Graham also said he wanted Cheryl Mills, who was then-Secretary of State Hillary Clinton’s legal counsel and chief of staff, to testify about Benghazi, and wanted Clinton recalled as a witness for further testimony. (Joel Pollak helpfully notes that while Clinton may have misled Congress in her previous testimony, she did not do so under oath.)
At the Wednesday hearing Hicks also testified that he never believed the attacks were prompted by a hilariously low-quality anti-Islam video on YouTube. It remains unclear who authored the now-infamous talking point but some evidence points in the direction of Obama speechwriter Ben Rhodes.
Hicks said no one from the consulate reported that the assault on the consulate was related to protests over an anti-Islam video, the Obama administration’s invented explanation for what led to the attack.
Hicks said he spoke to U.S. Ambassador to Libya Chris Stevens by telephone not long after the mission was besieged. Stevens’s last words to him were, “Greg, we’re under attacks,” Hicks testified.
When Ambassador to the U.N. Susan Rice helped spread the phony cover story on Sunday TV talks shows five days later, saying that the video sparked the assault, Hicks testified that he was “stunned. My jaw dropped. And I was embarrassed.”
Hicks said he had asked Acting Assistant Secretary for Near Eastern Affairs Beth Jones why Rice had blamed the attacks on the video. “She said, ‘I don’t know,’” Hicks said in his testimony.
Rep. Jim Jordan (R-Ohio) asked, “But was it like you shouldn’t be asking that question, you should be quiet, we don’t want to talk about that?

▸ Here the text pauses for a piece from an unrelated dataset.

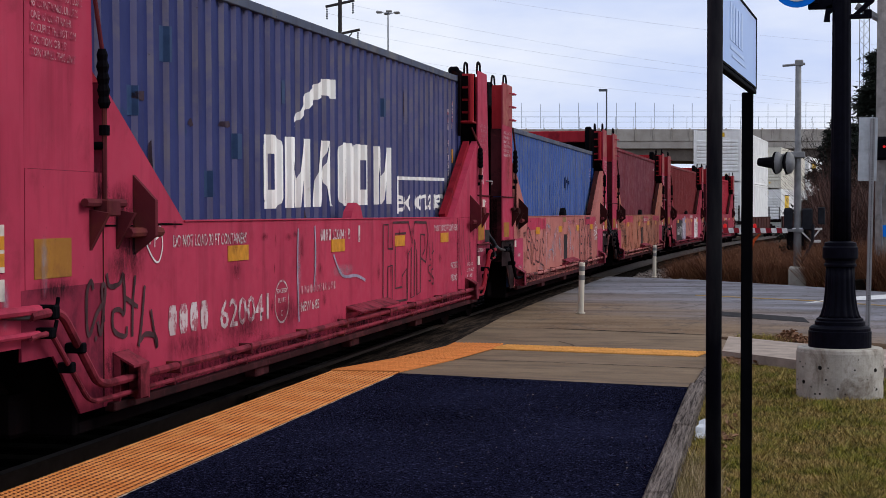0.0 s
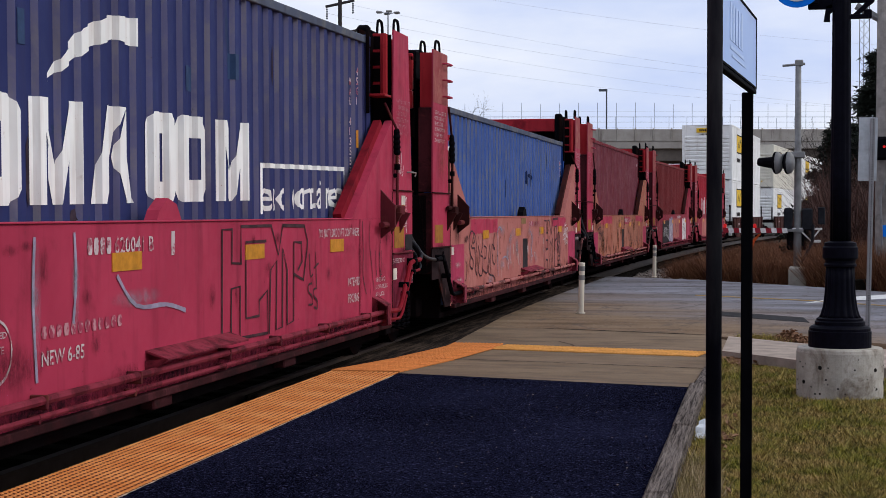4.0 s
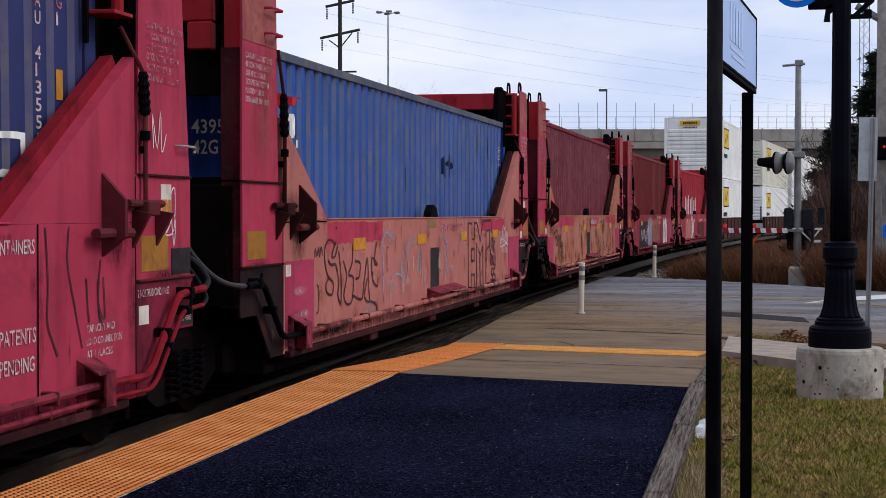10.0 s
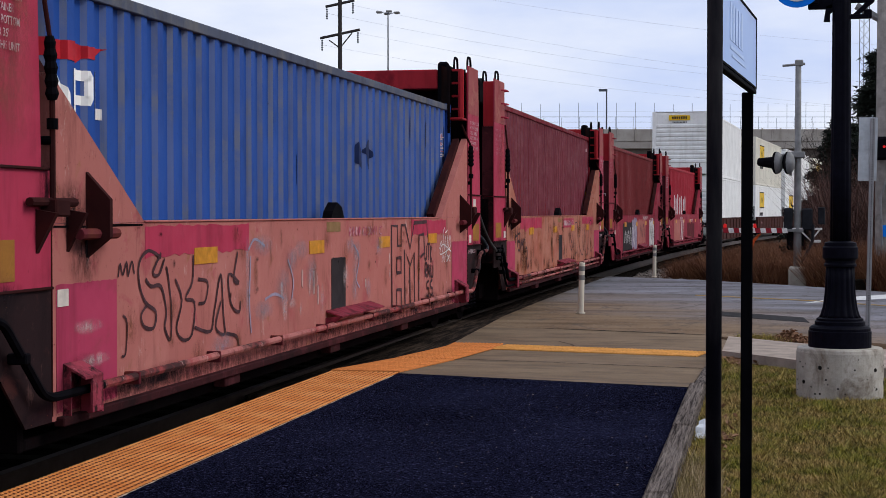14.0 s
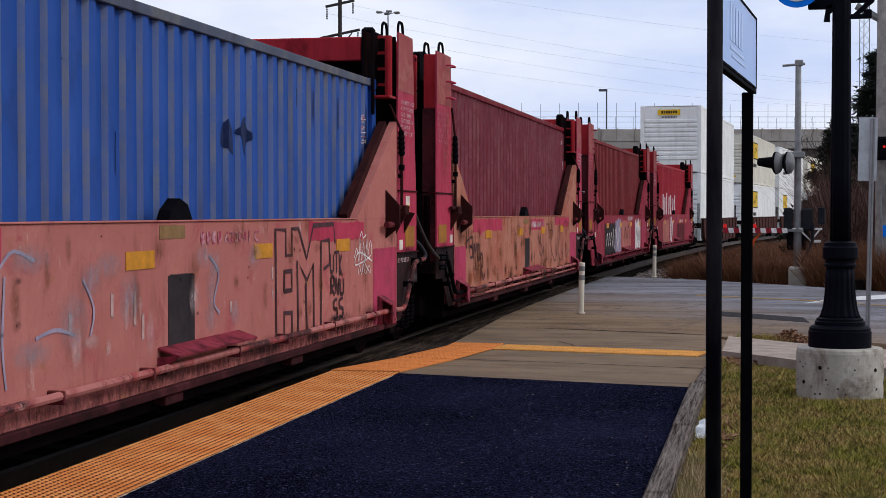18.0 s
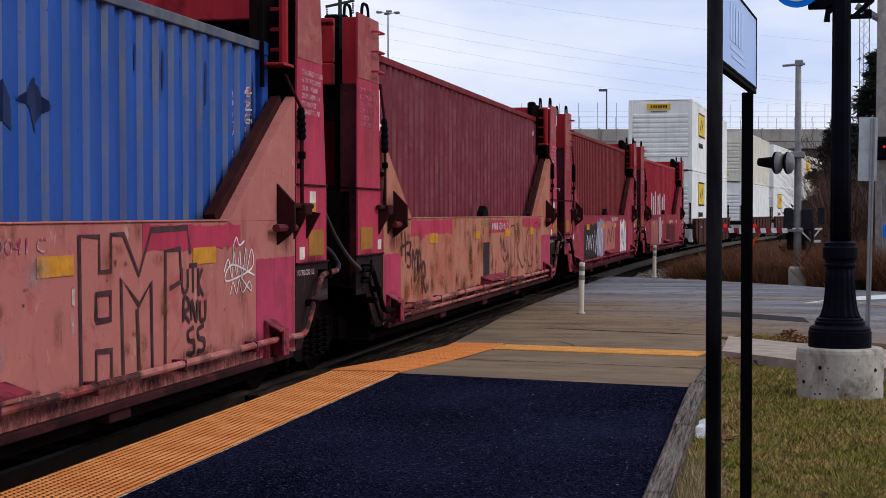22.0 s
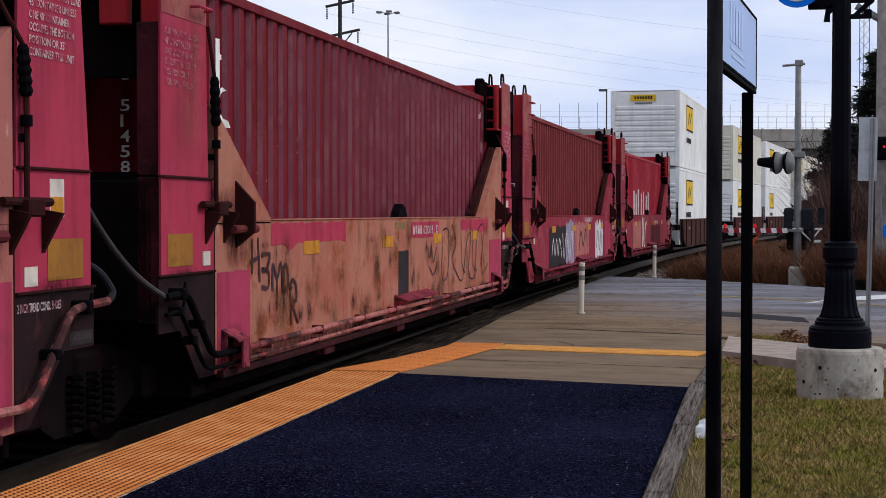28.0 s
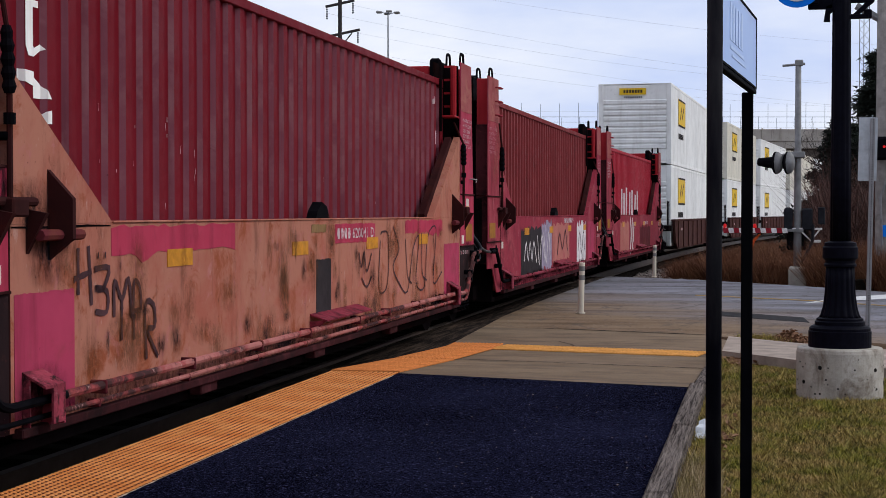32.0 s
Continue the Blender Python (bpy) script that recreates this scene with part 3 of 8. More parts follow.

Was that the sense you got?”
“The sense I got was I needed to stop the line of questioning,” Hicks responded.
Hicks recounted that Clinton’s then-chief of staff chewed him out over an unauthorized meeting he had with Rep. Jason Chaffetz (R-Utah).
Hicks gave Chaffetz a classified briefing without a lawyer from the State Department being present, contrary to Clinton’s orders. Mills, whom evidence established told witnesses not to cooperate with congressional investigators, was “upset,” Hicks said.

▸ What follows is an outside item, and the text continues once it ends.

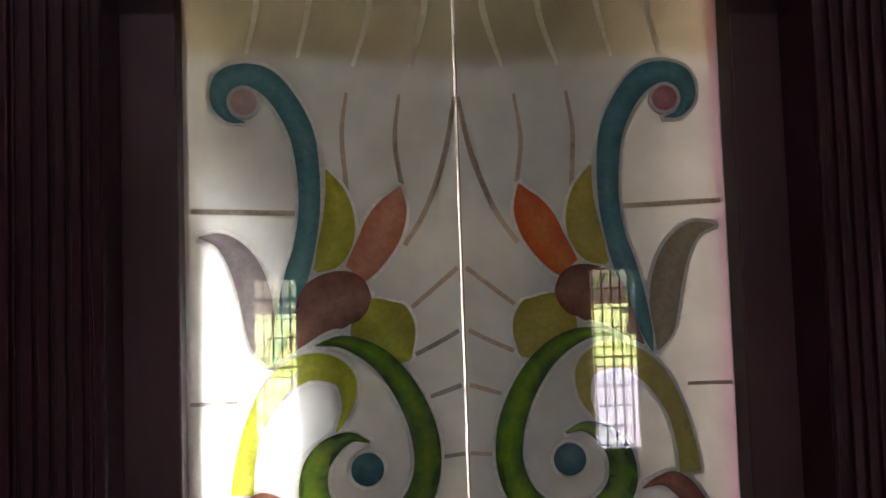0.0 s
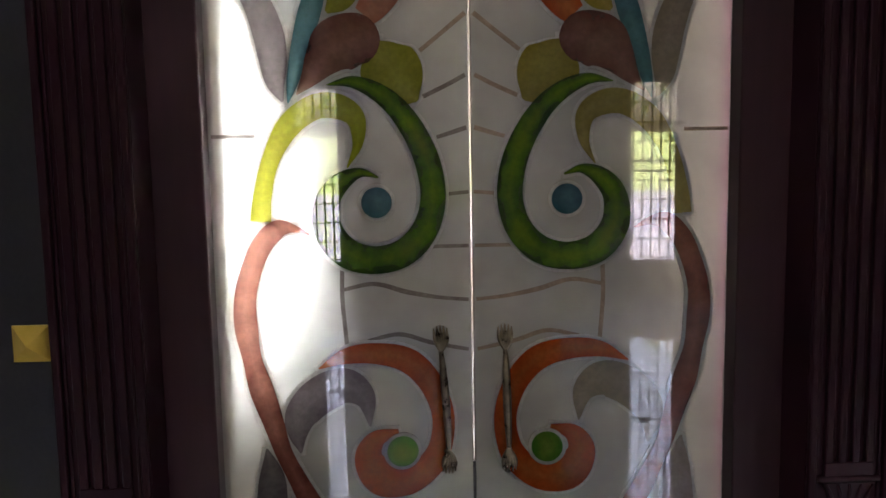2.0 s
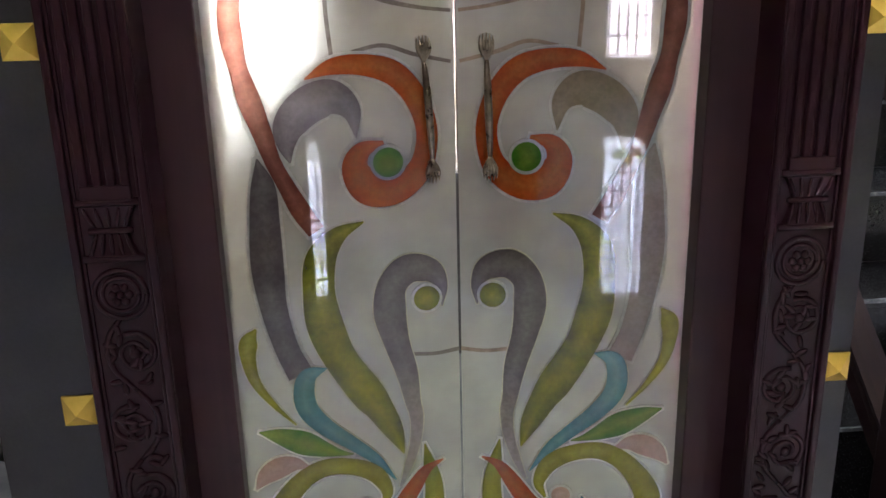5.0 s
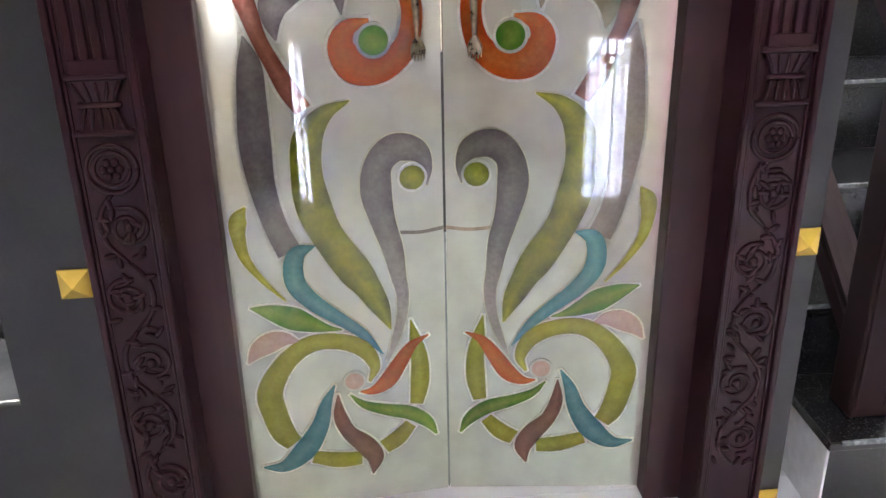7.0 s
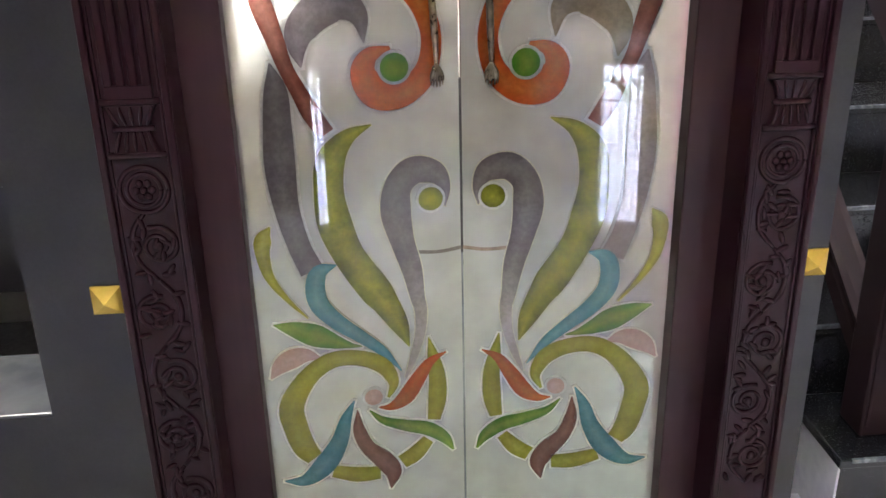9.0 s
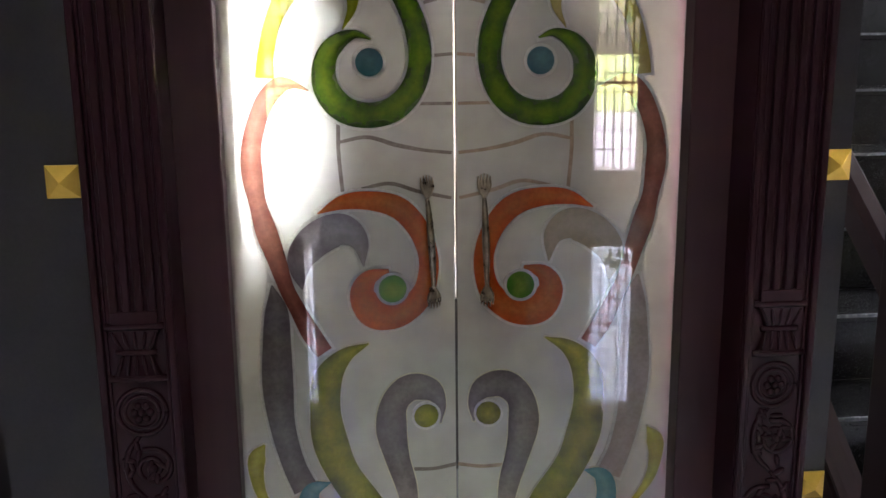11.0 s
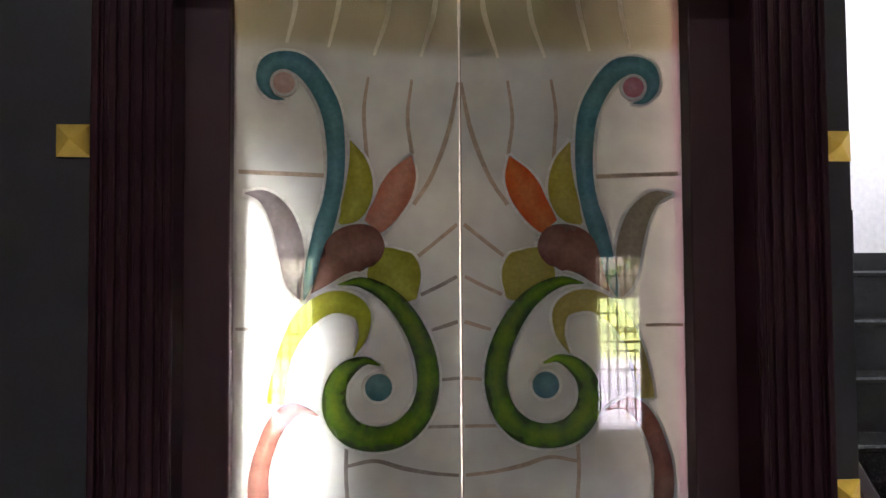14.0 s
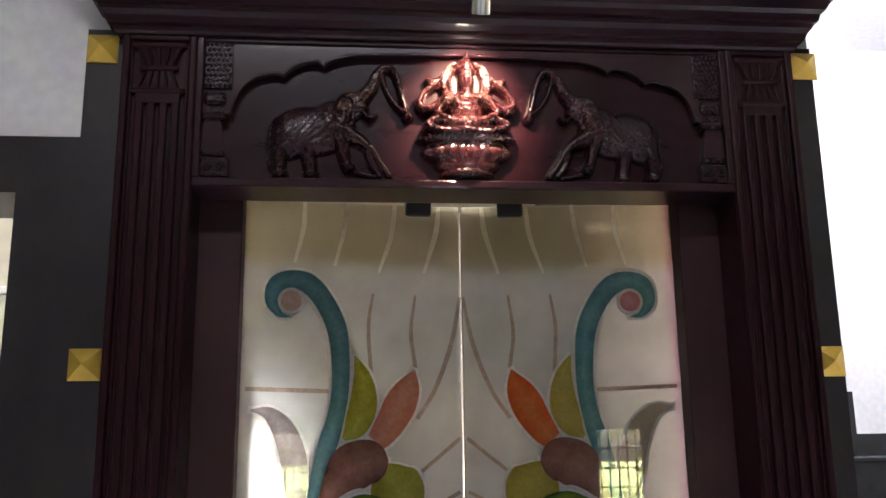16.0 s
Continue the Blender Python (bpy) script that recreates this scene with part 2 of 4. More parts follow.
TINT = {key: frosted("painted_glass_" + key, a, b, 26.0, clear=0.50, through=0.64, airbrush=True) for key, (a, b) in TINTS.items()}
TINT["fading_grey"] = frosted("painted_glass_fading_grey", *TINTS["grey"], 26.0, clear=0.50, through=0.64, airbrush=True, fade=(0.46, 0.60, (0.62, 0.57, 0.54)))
BORDER = frosted("pale_outline", (0.86, 0.85, 0.81), (0.94, 0.93, 0.89), 30.0, clear=0.48, through=0.56)


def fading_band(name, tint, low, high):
    """A thin tint on clear glass that fades out unevenly towards its lower edge."""
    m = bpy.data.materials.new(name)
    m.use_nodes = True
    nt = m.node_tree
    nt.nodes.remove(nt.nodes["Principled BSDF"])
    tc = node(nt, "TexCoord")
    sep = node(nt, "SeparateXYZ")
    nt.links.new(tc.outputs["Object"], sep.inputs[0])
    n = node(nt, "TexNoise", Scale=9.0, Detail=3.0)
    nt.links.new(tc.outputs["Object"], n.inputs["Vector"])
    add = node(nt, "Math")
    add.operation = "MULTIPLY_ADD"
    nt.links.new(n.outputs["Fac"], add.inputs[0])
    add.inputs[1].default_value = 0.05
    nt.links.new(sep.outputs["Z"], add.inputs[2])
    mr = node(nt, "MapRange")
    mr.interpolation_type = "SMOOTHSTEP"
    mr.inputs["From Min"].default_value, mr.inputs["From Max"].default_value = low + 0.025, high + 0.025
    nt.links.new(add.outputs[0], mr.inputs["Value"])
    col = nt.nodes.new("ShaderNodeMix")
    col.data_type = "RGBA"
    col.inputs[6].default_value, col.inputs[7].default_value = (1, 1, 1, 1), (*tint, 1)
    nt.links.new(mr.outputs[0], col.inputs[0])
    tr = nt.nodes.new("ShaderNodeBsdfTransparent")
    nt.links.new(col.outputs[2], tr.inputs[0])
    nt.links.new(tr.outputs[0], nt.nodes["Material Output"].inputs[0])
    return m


TOP_BAND = fading_band("tan_fading_tint", (0.94, 0.90, 0.79), 1.978, 2.030)
CREAM_BORDER = frosted("cream_outline", (0.86, 0.85, 0.74), (0.93, 0.92, 0.82), 30.0, clear=0.18, through=0.45)
DULL_BORDER = frosted("dull_cream_outline", (0.66, 0.63, 0.48), (0.76, 0.73, 0.57), 30.0, clear=0.36, through=0.5)
TAN_LINE = frosted("etched_tan_line", (0.22, 0.17, 0.13), (0.32, 0.26, 0.20), 40.0, clear=0.03, through=0.28)
LEAD = frosted("grey_outline", (0.36, 0.33, 0.30), (0.48, 0.45, 0.42), 40.0, through=0.45)
SEAM_LIGHT = frosted("seam_light_line", (0.72, 0.68, 0.58), (0.80, 0.76, 0.66), 20.0, through=0.35)
LINE = frosted("etched_grey_line", (0.12, 0.105, 0.09), (0.20, 0.18, 0.16), 40.0, through=0.22)
PALE_LINE = frosted("etched_line", (0.88, 0.82, 0.66), (0.94, 0.88, 0.74), 30.0, clear=0.42, through=0.58)


# ---- mesh helpers ----
def empty(name, at=(0, 0, 0), **tags):
    ob = new(name)
    ob.location = at
    ob.empty_display_size = 0.05
    return tagged(ob, **tags)


def link_mesh(name, bm, mats, parent=None, smooth=False):
    bmesh.ops.recalc_face_normals(bm, faces=bm.faces)
    me = bpy.data.meshes.new(name)
    bm.to_mesh(me)
    bm.free()
    for m in mats if isinstance(mats, (list, tuple)) else [mats]:
        me.materials.append(m)
    if smooth:
        for f in me.polygons:
            f.use_smooth = True
    ob = new(name, me)
    if parent is not None:
        ob.parent = parent
        up, off = parent, Vector((0, 0, 0))
        while up is not None:
            off += up.location
            up = up.parent
        if off.length > 0:
            me.transform(Matrix.Translation(-off))
    return ob


def part(name, bm, mat, parent, label="", smooth=False):
    return tagged(link_mesh(name, bm, mat, parent, smooth), label)


def thing(name, bm, mat, label, category, group="", kind="", smooth=False):
    return tagged(link_mesh(name, bm, mat, None, smooth), label, category, group, kind)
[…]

An emotional Hicks expressed dissatisfaction with the Obama administration’s approach to the attacks of Sept. 11, 2012, and what followed them.
“I am a career public servant,” Hicks said. “Until the aftermath of Benghazi I loved every day of my job.”
At this point it appears that only partisan leftists, useful idiots, the naive, and the ill-informed profess the belief that run-of-the-mill governmental incompetence explains the administration’s disgraceful behavior on the 11th anniversary of the 9/11 terrorist attacks that brought down the World Trade Center.
Chances are Republicans in Congress will not drop this critical issue and that this week’s testimony from State Department officials who were bullied and intimidated by the Obama White House is only the beginning.